India's external investment deficit a hurdle for rupee as Asia rides weak dollar's coattails
MUMBAI, June 10 (Reuters) - The rupee is likely to lag most of its Asian peers in a softer dollar environment, analysts say, with the Indian currency weighed down by an imbalance between what the country owes and owns abroad.
While currencies such as the Singapore dollar, Korean won and Taiwan dollar have surged 6% to 9.5% this year, the rupee is nearly flat.
Analysts at Barclays, Jefferies, and ANZ attribute the divergence to differences in the net international investment positions (NIIP) with Asian economies.
NIIP is the gap between what a country owns overseas and what it owes to the rest of the world.
As of December 2024, India had a negative NIIP, owing about $350 billion more to the world than it owned in foreign assets. In contrast, most other Asian countries hold a positive NIIP, meaning their ownership of foreign assets exceeds their external liabilities.

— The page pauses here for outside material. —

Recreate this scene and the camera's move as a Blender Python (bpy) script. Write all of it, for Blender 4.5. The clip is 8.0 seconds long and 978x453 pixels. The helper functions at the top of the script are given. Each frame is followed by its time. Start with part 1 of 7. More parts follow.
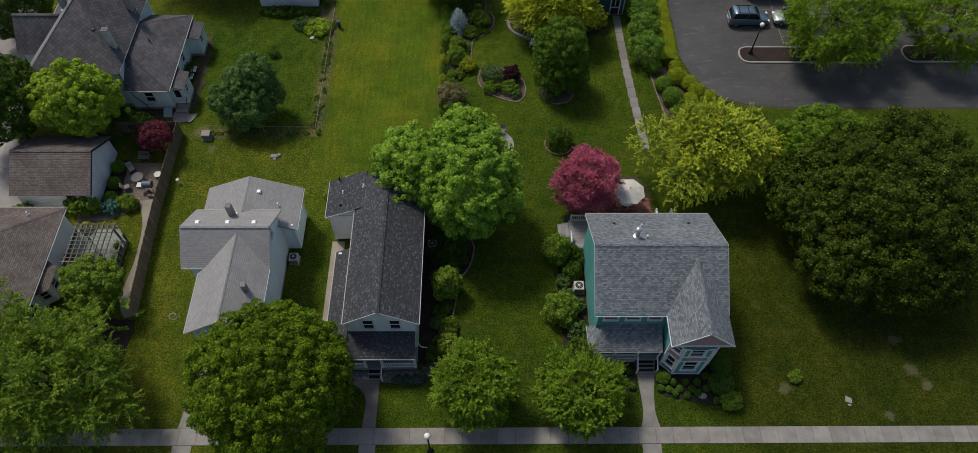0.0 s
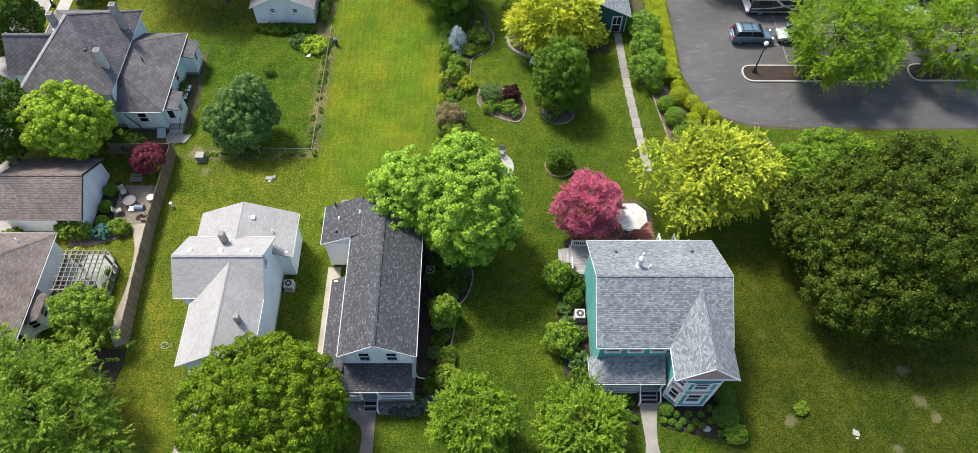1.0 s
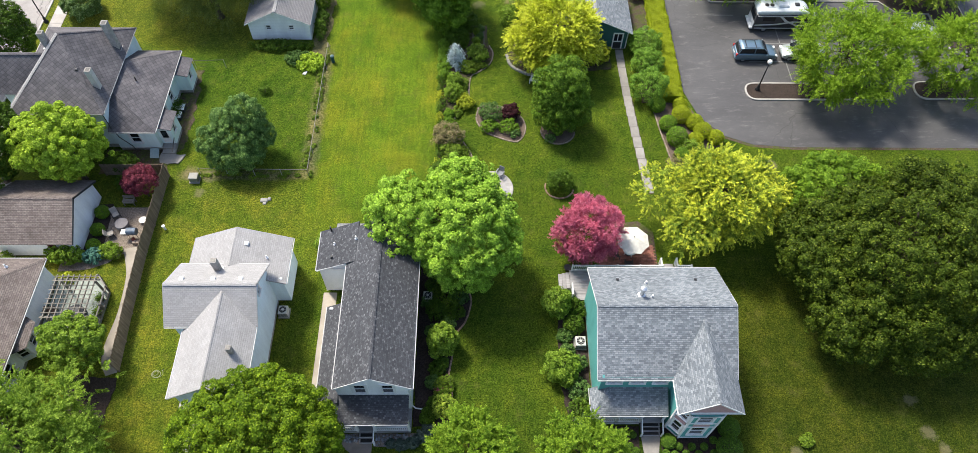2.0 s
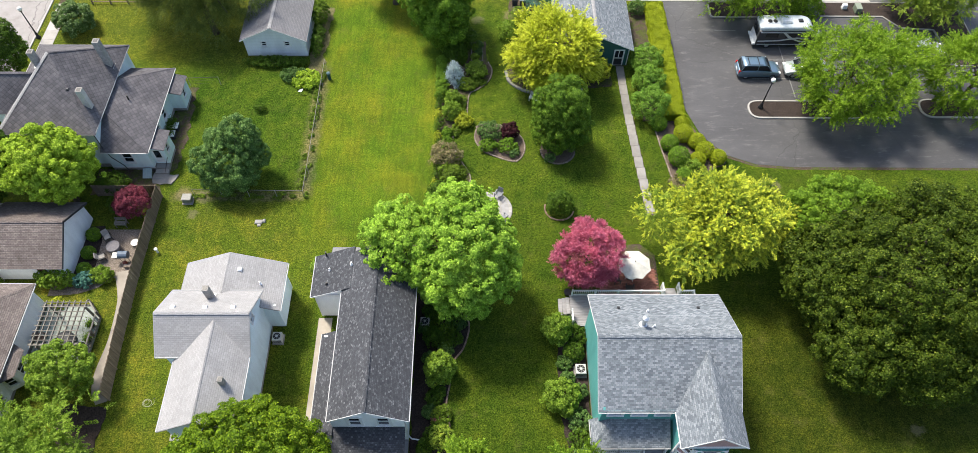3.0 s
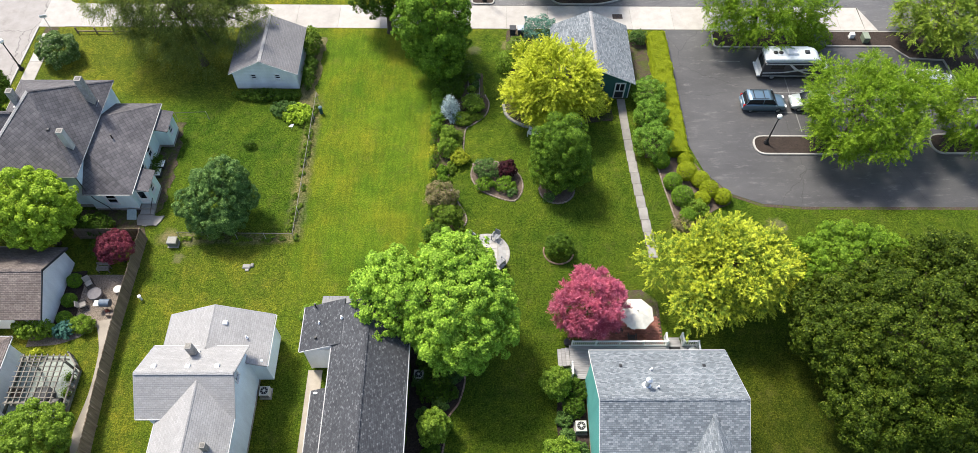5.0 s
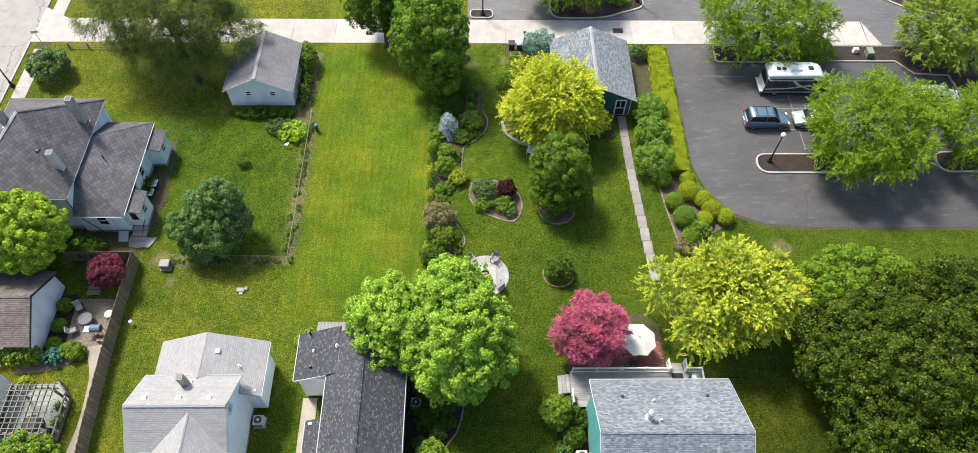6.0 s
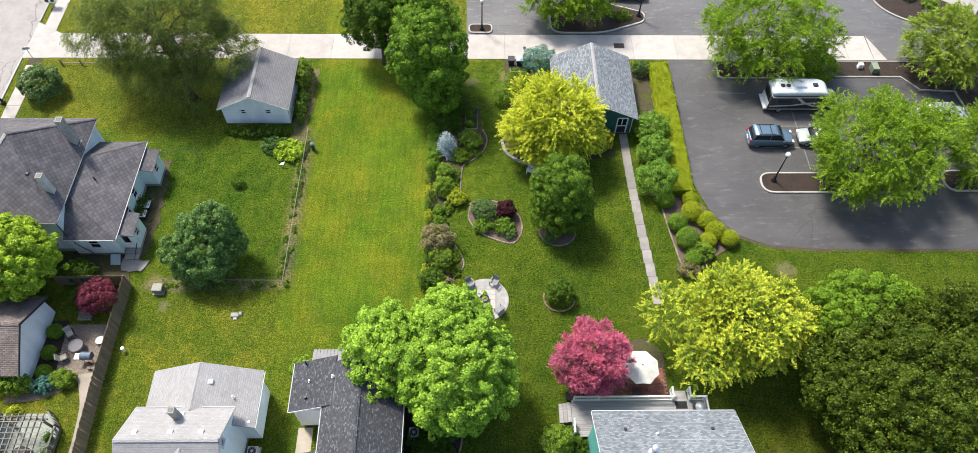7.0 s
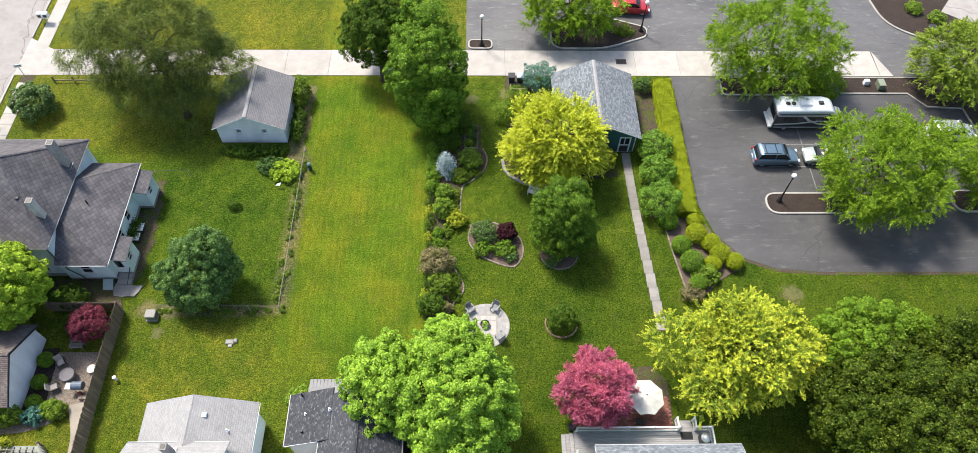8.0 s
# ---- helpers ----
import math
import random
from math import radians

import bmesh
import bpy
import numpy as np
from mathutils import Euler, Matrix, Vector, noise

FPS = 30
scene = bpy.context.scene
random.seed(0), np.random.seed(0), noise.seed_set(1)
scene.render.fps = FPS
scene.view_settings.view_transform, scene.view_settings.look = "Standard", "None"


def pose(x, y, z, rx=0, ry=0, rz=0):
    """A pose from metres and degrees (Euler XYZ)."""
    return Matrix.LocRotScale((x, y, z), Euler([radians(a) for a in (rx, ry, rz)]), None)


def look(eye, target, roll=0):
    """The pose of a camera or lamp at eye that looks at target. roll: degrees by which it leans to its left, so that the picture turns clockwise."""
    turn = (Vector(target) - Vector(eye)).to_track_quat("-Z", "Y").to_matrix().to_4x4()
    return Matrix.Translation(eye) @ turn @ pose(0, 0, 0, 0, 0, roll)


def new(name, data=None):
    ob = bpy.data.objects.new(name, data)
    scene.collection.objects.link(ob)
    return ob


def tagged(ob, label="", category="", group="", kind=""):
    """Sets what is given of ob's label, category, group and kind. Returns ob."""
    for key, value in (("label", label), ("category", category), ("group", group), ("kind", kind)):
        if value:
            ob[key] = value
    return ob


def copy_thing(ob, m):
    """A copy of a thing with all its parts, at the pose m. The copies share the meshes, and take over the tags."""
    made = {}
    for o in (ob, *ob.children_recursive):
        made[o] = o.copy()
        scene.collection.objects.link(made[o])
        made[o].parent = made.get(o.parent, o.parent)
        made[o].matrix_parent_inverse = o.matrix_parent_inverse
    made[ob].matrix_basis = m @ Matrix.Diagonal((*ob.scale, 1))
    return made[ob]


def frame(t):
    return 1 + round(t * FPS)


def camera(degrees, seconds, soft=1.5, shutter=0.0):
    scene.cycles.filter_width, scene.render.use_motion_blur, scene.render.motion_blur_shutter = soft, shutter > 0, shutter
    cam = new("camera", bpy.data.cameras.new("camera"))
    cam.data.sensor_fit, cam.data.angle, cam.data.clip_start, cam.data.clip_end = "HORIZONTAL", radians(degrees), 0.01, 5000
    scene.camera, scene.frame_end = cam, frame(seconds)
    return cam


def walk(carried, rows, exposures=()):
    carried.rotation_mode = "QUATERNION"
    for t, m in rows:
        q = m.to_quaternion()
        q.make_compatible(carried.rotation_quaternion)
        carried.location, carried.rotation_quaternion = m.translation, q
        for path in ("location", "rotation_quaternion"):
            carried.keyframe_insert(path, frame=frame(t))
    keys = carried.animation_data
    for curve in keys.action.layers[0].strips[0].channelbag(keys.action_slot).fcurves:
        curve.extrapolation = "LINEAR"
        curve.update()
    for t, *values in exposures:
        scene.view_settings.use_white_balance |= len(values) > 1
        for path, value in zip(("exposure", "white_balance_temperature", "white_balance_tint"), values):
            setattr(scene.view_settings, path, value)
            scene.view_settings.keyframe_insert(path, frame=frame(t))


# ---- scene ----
cam = camera(68.8, 8.0, 0.6)
PATH = [
    (0, (0.617, 0.961, 52.653), (0.645, 2.041, 50.970), 1.24),
    (0.5, (0.655, 2.175, 52.685), (0.683, 3.257, 51.004), 1.26),
    (1, (0.704, 3.355, 52.716), (0.732, 4.438, 51.035), 1.27),
    (1.5, (0.762, 4.505, 52.745), (0.789, 5.590, 51.065), 1.29),
    (2, (0.826, 5.631, 52.773), (0.854, 6.717, 51.093), 1.30),
    (2.5, (0.895, 6.735, 52.798), (0.922, 7.822, 51.120), 1.31),
    (3, (0.965, 7.823, 52.821), (0.993, 8.911, 51.144), 1.33),
    (3.5, (1.034, 8.898, 52.843), (1.062, 9.987, 51.166), 1.34),
    (4, (1.100, 9.965, 52.863), (1.128, 11.055, 51.187), 1.35),
    (4.5, (1.160, 11.027, 52.881), (1.189, 12.119, 51.205), 1.37),
    (5, (1.212, 12.090, 52.897), (1.242, 13.183, 51.222), 1.38),
    (5.5, (1.253, 13.158, 52.911), (1.284, 14.251, 51.237), 1.40),
    (6, (1.282, 14.234, 52.923), (1.314, 15.328, 51.250), 1.41),
    (6.5, (1.296, 15.323, 52.933), (1.328, 16.418, 51.261), 1.42),
    (7, (1.291, 16.429, 52.942), (1.325, 17.525, 51.270), 1.44),
    (7.5, (1.267, 17.556, 52.949), (1.301, 18.654, 51.277), 1.45),
    (8, (1.220, 18.710, 52.953), (1.256, 19.808, 51.282), 1.46),
]
FADE = [(0.0, -0.52), (0.2, 0.08), (0.4, 0.66), (0.6, 0.96), (0.8, 1.04), (1.0, 1.04), (8.0, 1.04)]
walk(cam, [(t, look(eye, target, roll)) for t, eye, target, roll in PATH], FADE)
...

Unlike Taiwan, South Korea, China and Hong Kong, the absence of a positive NIIP for India implies underperformance of the rupee, said Mitul Kotecha, head of FX and EM macro strategy, Asia, at Barclays.
A positive NIIP usually stems from consistent trade surpluses, with excess earnings often invested in U.S. assets.
When the dollar softens, the value of those assets drops. To protect against that, investors hedge by selling dollars and buying their own currencies, which tends to boost the local units.
According to Barclays, Singapore, Taiwan and China and Korea hold the most liquid net international assets in Asia, while India and Indonesia hold the least.
India's international investment position implies that the rupee "may lag the rest of Asia," said Brad Bechtel, head of global FX at Jefferies.
"It's not like a very negative story. It's just more of a lagging story," Bechtel said.
The NIIP positions of Asian countries have come into focus amid investors seeking safety due to a persistently weaker dollar. Analysts and option markets concur that the dollar hasn't likely bottomed yet.
Minutes of the Federal Reserve's May meeting cited a rise in hedging demand as one of the factors contributing to the dollar's decline.
International investment surpluses in many Asian markets could boost their respective currencies, per analysts at BMI, a Fitch group company.
"This would come as overseas capital is repatriated or as firms move to hedge previously unhedged FX exposure," the firm said in a recent note, pointing to the sharp appreciation in the Taiwanese dollar as an example.